Provided material:
• • • • • • •

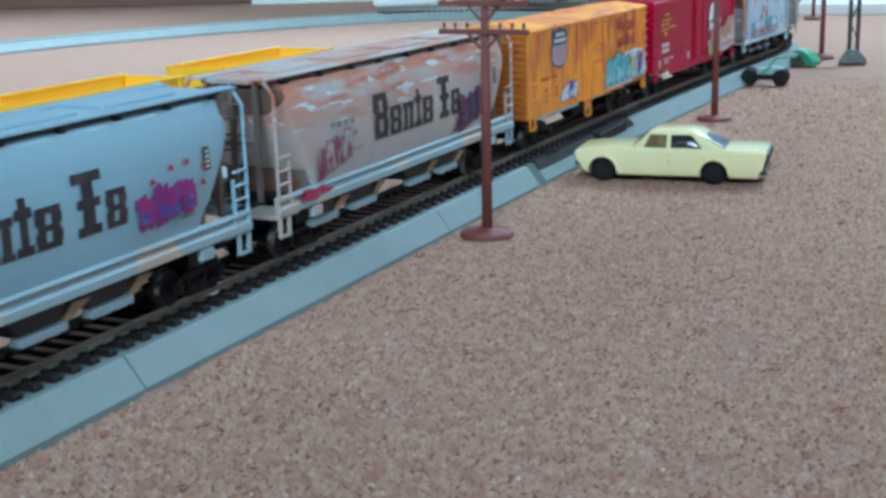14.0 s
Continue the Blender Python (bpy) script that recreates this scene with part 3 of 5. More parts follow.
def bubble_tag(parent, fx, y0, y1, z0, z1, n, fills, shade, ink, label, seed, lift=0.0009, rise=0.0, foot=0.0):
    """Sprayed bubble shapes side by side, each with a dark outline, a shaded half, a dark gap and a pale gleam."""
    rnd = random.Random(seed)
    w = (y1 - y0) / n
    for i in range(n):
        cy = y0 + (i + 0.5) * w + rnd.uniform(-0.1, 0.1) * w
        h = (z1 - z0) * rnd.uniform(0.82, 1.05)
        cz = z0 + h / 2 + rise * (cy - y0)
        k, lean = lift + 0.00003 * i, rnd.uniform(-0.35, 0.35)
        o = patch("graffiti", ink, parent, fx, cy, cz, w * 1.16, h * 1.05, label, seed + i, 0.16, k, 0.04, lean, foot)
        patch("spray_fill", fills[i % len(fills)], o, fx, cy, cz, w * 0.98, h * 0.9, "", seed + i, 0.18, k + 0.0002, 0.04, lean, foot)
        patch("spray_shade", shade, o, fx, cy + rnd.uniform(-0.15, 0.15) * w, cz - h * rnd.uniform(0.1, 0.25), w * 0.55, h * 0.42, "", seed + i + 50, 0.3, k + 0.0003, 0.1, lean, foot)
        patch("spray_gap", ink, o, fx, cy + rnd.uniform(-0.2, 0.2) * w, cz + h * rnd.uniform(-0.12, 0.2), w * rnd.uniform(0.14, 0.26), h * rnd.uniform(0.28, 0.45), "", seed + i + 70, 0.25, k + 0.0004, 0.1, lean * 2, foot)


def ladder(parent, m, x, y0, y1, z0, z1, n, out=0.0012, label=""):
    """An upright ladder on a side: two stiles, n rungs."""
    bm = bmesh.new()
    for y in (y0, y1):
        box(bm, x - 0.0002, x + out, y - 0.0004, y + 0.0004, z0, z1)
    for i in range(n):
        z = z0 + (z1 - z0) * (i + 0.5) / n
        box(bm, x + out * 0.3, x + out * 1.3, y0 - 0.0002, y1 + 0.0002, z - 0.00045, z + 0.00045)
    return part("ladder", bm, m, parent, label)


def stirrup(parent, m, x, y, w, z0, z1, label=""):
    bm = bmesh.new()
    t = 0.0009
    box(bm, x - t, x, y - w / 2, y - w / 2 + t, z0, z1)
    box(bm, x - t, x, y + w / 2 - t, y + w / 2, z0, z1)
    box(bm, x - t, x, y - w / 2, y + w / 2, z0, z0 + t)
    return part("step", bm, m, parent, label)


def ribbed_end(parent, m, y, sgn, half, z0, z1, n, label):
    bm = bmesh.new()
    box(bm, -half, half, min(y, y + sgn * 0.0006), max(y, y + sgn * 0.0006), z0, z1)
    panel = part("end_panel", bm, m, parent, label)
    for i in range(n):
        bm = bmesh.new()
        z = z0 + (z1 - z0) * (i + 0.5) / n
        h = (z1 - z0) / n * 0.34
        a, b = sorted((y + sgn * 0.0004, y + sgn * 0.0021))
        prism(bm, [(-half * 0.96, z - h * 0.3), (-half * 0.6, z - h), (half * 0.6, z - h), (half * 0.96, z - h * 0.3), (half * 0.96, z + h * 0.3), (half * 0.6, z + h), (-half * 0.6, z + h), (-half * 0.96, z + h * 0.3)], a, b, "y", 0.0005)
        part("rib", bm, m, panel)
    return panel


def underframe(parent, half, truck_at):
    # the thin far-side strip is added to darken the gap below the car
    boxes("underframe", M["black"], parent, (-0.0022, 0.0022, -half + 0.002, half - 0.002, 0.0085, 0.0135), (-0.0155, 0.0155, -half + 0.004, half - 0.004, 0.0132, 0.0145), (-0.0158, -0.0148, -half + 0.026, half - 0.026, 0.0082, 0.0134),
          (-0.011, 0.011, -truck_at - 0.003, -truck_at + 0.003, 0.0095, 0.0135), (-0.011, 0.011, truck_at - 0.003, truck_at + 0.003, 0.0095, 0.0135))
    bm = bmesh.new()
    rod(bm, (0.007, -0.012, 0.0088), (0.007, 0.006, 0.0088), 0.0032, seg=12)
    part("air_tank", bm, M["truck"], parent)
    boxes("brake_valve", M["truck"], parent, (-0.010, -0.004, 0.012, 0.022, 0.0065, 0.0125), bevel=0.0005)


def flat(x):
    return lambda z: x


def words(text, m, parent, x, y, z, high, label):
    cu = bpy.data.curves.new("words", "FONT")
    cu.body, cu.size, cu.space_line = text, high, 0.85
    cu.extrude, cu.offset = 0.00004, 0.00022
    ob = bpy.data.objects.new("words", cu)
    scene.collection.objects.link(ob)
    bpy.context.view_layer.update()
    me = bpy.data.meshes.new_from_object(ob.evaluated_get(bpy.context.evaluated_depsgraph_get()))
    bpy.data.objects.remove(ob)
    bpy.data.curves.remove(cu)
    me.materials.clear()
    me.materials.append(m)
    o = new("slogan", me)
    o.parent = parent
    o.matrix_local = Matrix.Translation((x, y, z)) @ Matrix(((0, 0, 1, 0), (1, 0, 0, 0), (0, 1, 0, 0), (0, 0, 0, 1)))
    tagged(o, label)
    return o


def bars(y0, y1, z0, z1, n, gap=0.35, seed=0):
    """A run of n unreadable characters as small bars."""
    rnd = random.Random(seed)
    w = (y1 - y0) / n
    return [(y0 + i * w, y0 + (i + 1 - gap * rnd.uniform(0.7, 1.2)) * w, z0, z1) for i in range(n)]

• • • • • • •

What the task requires: Gather up every line from the listing above in which the word "part" occurs.

Written answer:
Continue the Blender Python (bpy) script that recreates this scene with part 3 of 5. More parts follow.
    return part("ladder", bm, m, parent, label)
    return part("step", bm, m, parent, label)
    panel = part("end_panel", bm, m, parent, label)
        part("rib", bm, m, panel)
    part("air_tank", bm, M["truck"], parent)